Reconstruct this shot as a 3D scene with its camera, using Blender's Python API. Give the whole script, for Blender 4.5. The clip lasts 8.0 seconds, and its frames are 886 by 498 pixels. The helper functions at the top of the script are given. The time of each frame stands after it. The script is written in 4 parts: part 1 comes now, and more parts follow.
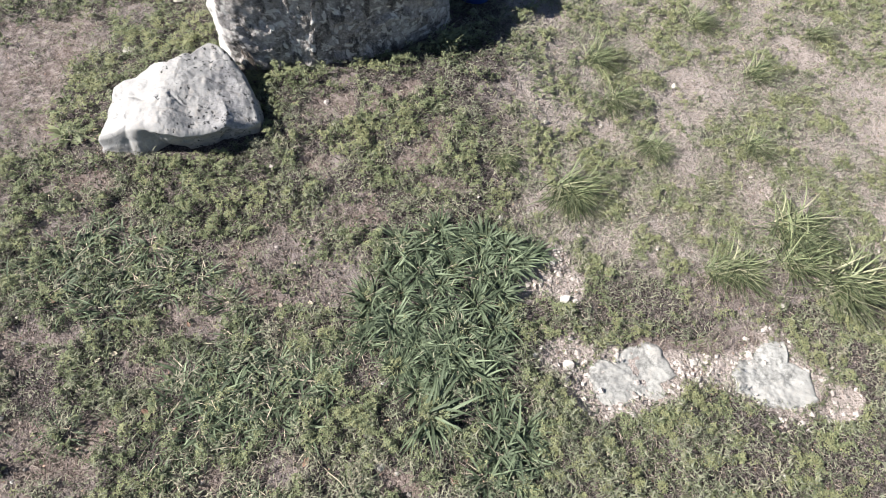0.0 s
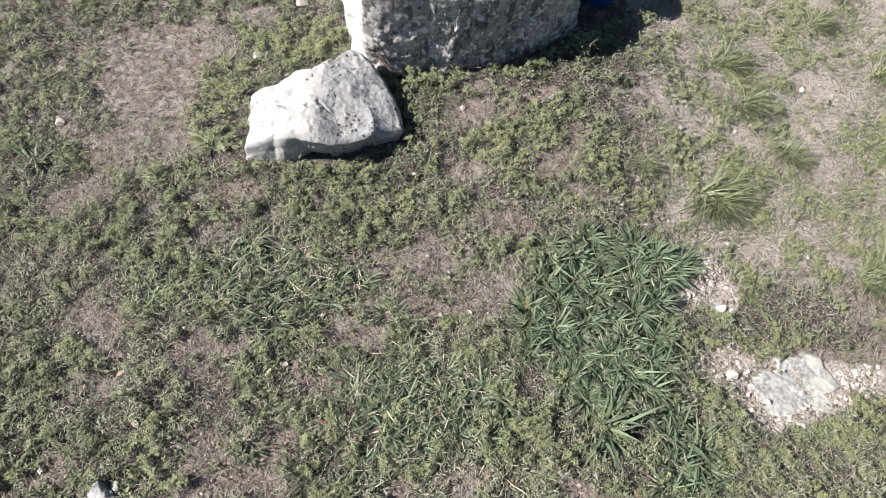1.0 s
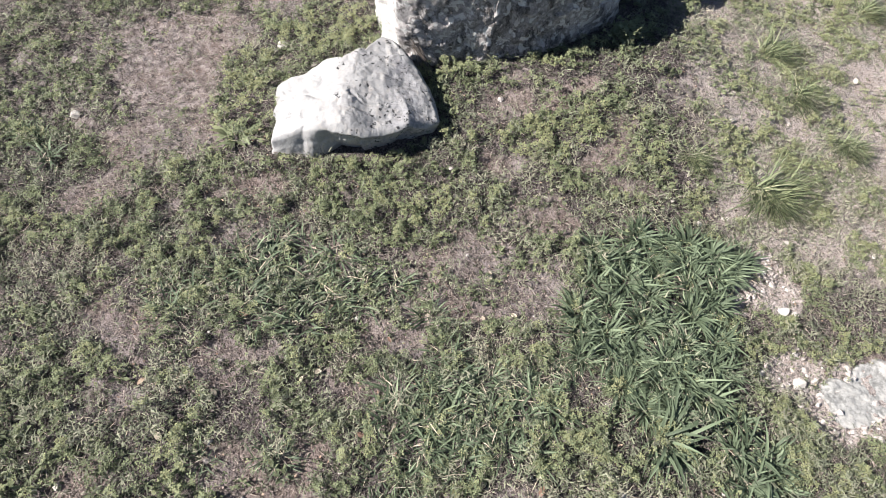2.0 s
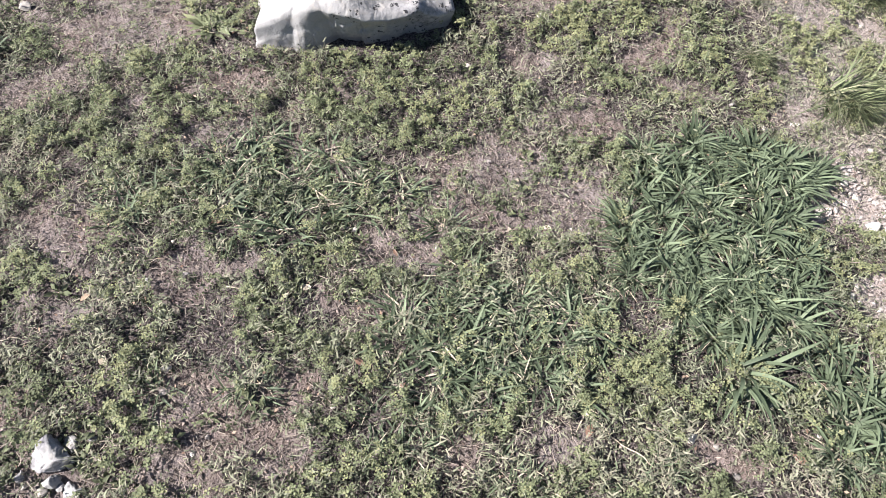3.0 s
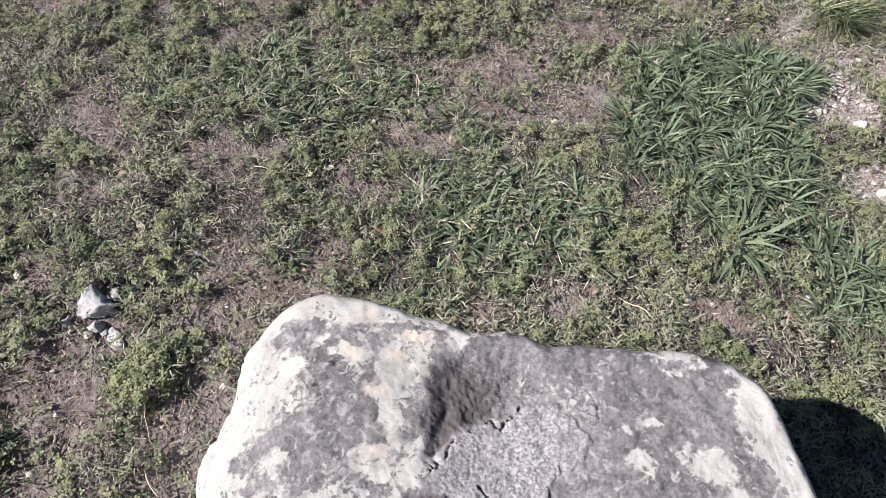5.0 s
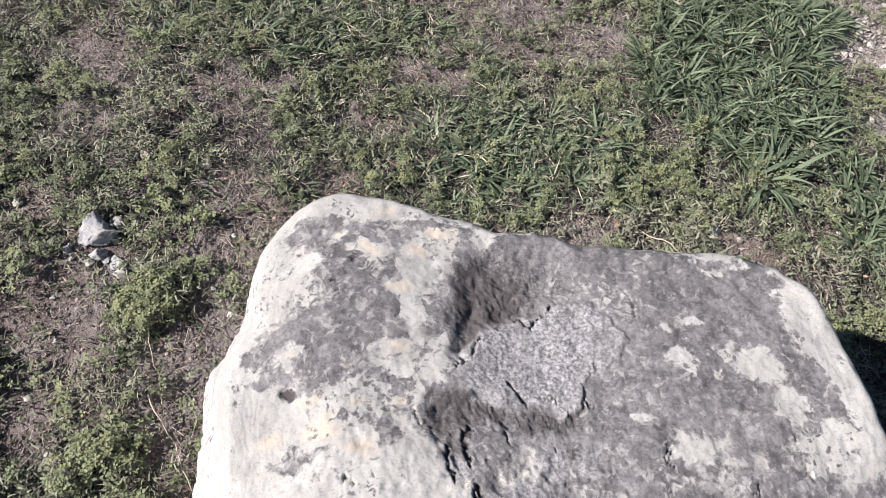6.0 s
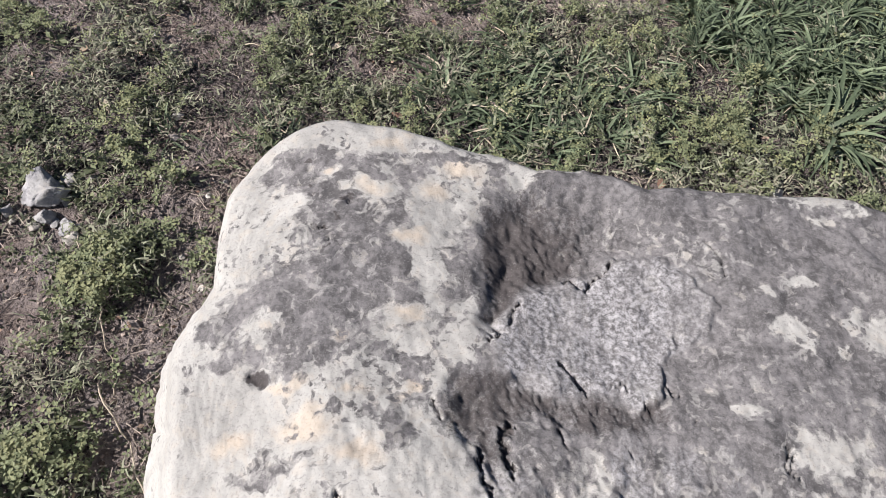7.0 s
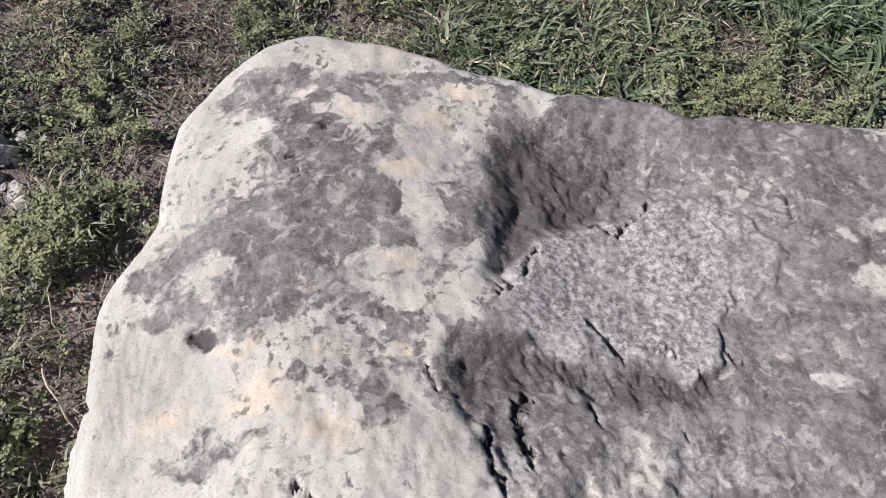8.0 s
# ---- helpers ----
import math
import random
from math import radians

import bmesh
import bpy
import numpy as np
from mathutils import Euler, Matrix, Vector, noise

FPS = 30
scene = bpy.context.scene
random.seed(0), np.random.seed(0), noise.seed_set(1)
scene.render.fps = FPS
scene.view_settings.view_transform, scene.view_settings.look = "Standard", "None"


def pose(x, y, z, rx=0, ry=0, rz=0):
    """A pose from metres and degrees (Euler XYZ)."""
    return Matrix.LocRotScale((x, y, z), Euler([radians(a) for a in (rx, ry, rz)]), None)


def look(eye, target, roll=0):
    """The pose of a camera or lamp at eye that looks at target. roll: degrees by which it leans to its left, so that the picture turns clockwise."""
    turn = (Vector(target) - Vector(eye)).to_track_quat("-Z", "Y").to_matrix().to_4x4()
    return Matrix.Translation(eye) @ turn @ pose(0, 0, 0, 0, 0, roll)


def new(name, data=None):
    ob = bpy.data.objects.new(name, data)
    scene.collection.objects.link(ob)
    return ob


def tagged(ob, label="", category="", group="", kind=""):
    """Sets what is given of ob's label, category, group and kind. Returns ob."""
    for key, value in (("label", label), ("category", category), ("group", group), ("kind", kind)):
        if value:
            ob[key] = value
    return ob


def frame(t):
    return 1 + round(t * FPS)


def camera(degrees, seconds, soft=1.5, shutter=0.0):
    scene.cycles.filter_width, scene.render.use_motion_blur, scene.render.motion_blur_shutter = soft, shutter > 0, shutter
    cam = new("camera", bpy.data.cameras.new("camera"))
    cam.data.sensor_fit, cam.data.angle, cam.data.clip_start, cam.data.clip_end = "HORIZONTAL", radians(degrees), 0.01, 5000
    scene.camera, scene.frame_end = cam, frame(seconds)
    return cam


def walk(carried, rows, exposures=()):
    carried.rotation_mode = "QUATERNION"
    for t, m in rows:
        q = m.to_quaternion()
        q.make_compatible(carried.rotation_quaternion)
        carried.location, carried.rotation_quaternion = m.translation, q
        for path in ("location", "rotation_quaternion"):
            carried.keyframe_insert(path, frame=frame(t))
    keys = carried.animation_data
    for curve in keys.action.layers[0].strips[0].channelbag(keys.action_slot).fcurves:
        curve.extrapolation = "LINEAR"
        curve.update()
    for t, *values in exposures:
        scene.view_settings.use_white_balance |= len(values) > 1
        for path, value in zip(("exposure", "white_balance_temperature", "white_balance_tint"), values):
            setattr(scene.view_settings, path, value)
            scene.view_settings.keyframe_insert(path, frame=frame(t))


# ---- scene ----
cam = camera(70.4, 8.0, 0.5)
PATH = [
    (0, (0.639, -0.427, 2.092), (0.739, 0.623, 0.392), 4.6),
    (0.5, (0.203, -0.392, 2.105), (0.284, 0.639, 0.393), 3.7),
    (1, (0.072, -0.347, 2.107), (0.154, 0.674, 0.389), 3.9),
    (1.2, (0.007, -0.321, 2.106), (0.089, 0.7, 0.388), 3.9),
    (2.3, (-0.083, -0.284, 1.81), (-0.013, 0.763, 0.107), 3.3),
    (2.5, (-0.105, -0.31, 1.689), (-0.032, 0.743, -0.01), 3.5),
    (3, (-0.098, -0.348, 1.456), (-0.021, 0.709, -0.24), 3.8),
    (3.5, (-0.138, -0.302, 1.365), (-0.053, 0.744, -0.338), 4.2),
    (4, (-0.1, -0.486, 1.373), (-0.031, 0.585, -0.315), 3.5),
    (4.5, (-0.101, -0.651, 1.37), (-0.017, 0.411, -0.323), 4.4),
    (4.7, (-0.118, -0.654, 1.376), (-0.028, 0.405, -0.318), 4.6),
    (5.8, (-0.196, -0.786, 1.311), (-0.11, 0.272, -0.384), 4.6),
    (6, (-0.185, -0.788, 1.234), (-0.096, 0.27, -0.461), 4.9),
    (6.5, (-0.22, -0.766, 1.071), (-0.126, 0.285, -0.628), 5.2),
    (7, (-0.204, -0.722, 1.003), (-0.109, 0.328, -0.696), 5.3),
    (7.5, (-0.214, -0.699, 0.999), (-0.119, 0.352, -0.7), 5.3),
    (8, (-0.195, -0.702, 0.857), (-0.098, 0.356, -0.838), 5.5),
]
EXPOSURES = [(0, 1.10, 6650, 9), (1.2, 1.12, 6650, 9), (2.5, 1.19, 6570, 12), (3.5, 1.41, 6520, 13), (4.1, 1.42, 6470, 13),
             (4.7, 1.08, 6480, 14), (5.8, 0.86, 6490, 13), (6.5, 0.68, 6560, 13), (7.5, 0.60, 6600, 12), (8, 0.56, 6600, 13)]
walk(cam, [(t, look(eye, aim, roll)) for t, eye, aim, roll in PATH], EXPOSURES)

# ---- daylight ----
TO_SUN = Vector((-1.2, -0.13, 1.0)).normalized()
world = bpy.data.worlds.new("sky")
scene.world = world
world.use_nodes = True
sky = world.node_tree.nodes.new("ShaderNodeTexSky")
sky.sky_type, sky.sun_disc = "NISHITA", False
sky.air_density, sky.dust_density = 0.6, 0.2
sky.sun_elevation = math.asin(TO_SUN.z)
sky.sun_rotation = math.atan2(TO_SUN.x, TO_SUN.y)
world.node_tree.links.new(sky.outputs[0], world.node_tree.nodes["Background"].inputs[0])
world.node_tree.nodes["Background"].inputs[1].default_value = 0.05
sun = new("sun", bpy.data.lights.new("sun", "SUN"))
sun.data.energy, sun.data.angle, sun.data.color = 5.0, radians(0.5), (1.0, 0.965, 0.925)
sun.matrix_world = look(TO_SUN * 20, (0, 0, 0))

# ---- noise and small mathematics ----
TABLE = np.random.default_rng(3).random(4096)


def lattice(ix, iy, iz, seed):
    h = (ix * 73856093) ^ (iy * 19349663) ^ (iz * 83492791) ^ (seed * 2654435)
    return TABLE[(h ^ (h >> 7) ^ (h >> 13)) & 4095]


def value_noise(x, y, z, seed):
    ix, iy, iz = (np.floor(a).astype(np.int64) for a in (x, y, z))
    fx, fy, fz = x - ix, y - iy, z - iz
    ux, uy, uz = (f * f * f * (f * (f * 6 - 15) + 10) for f in (fx, fy, fz))
    total = 0
    for a in (0, 1):
        for b in (0, 1):
            for c in (0, 1):
                w = (ux if a else 1 - ux) * (uy if b else 1 - uy) * (uz if c else 1 - uz)
                total = total + w * lattice(ix + a, iy + b, iz + c, seed)
    return total


def fbm(x, y, z, size, octaves, seed, gain=0.5):
    """Layered noise from -1 to 1; size is the widest lump, in metres."""
    x, y, z = (np.asarray(a, float) for a in (x, y, z))
    out, amp, norm, f = 0, 1.0, 0.0, 1.0 / size
    for k in range(octaves):
        out = out + amp * (2 * value_noise(x * f + 17.3 * k, y * f + 5.1 * k, z * f + 9.7 * k, seed + k) - 1)
        norm += amp
        amp, f = amp * gain, f * 2.03
    return out / norm * 1.6


def smooth(a, b, x):
    t = np.clip((x - a) / (b - a), 0, 1)
    return t * t * (3 - 2 * t)


def blobs(x, y, spots, edge=0.35):
    """1 inside any of the ellipses (x, y, rx, ry), falling to 0 across the soft edge."""
    out = np.zeros_like(x)
    for cx, cy, rx, ry in spots:
        d = np.hypot((x - cx) / rx, (y - cy) / ry)
        out = np.maximum(out, 1 - smooth(1 - edge, 1 + edge, d))
    return out


def line_distance(x, y, pts):
    out = np.full_like(x, 9.0)
    for (ax, ay), (bx, by) in zip(pts, pts[1:]):
        dx, dy = bx - ax, by - ay
        t = np.clip(((x - ax) * dx + (y - ay) * dy) / (dx * dx + dy * dy), 0, 1)
        out = np.minimum(out, np.hypot(x - ax - t * dx, y - ay - t * dy))
    return out


def inside(x, y, pts):
    """Signed distance to a closed outline, positive within."""
    ring = list(pts) + [pts[0]]
    d = line_distance(x, y, ring)
    odd = np.zeros(x.shape, bool)
    for (ax, ay), (bx, by) in zip(ring, ring[1:]):
        if ay != by:
            odd ^= ((ay > y) != (by > y)) & (x < (bx - ax) * (y - ay) / (by - ay) + ax)
    return np.where(odd, d, -d)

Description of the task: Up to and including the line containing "pose from metres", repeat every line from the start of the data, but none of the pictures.

Task solution:
Reconstruct this shot as a 3D scene with its camera, using Blender's Python API. Give the whole script, for Blender 4.5. The clip lasts 8.0 seconds, and its frames are 886 by 498 pixels. The helper functions at the top of the script are given. The time of each frame stands after it. The script is written in 4 parts: part 1 comes now, and more parts follow.
0.0 s
1.0 s
2.0 s
3.0 s
5.0 s
6.0 s
7.0 s
8.0 s
# ---- helpers ----
import math
import random
from math import radians

import bmesh
import bpy
import numpy as np
from mathutils import Euler, Matrix, Vector, noise

FPS = 30
scene = bpy.context.scene
random.seed(0), np.random.seed(0), noise.seed_set(1)
scene.render.fps = FPS
scene.view_settings.view_transform, scene.view_settings.look = "Standard", "None"


def pose(x, y, z, rx=0, ry=0, rz=0):
    """A pose from metres and degrees (Euler XYZ)."""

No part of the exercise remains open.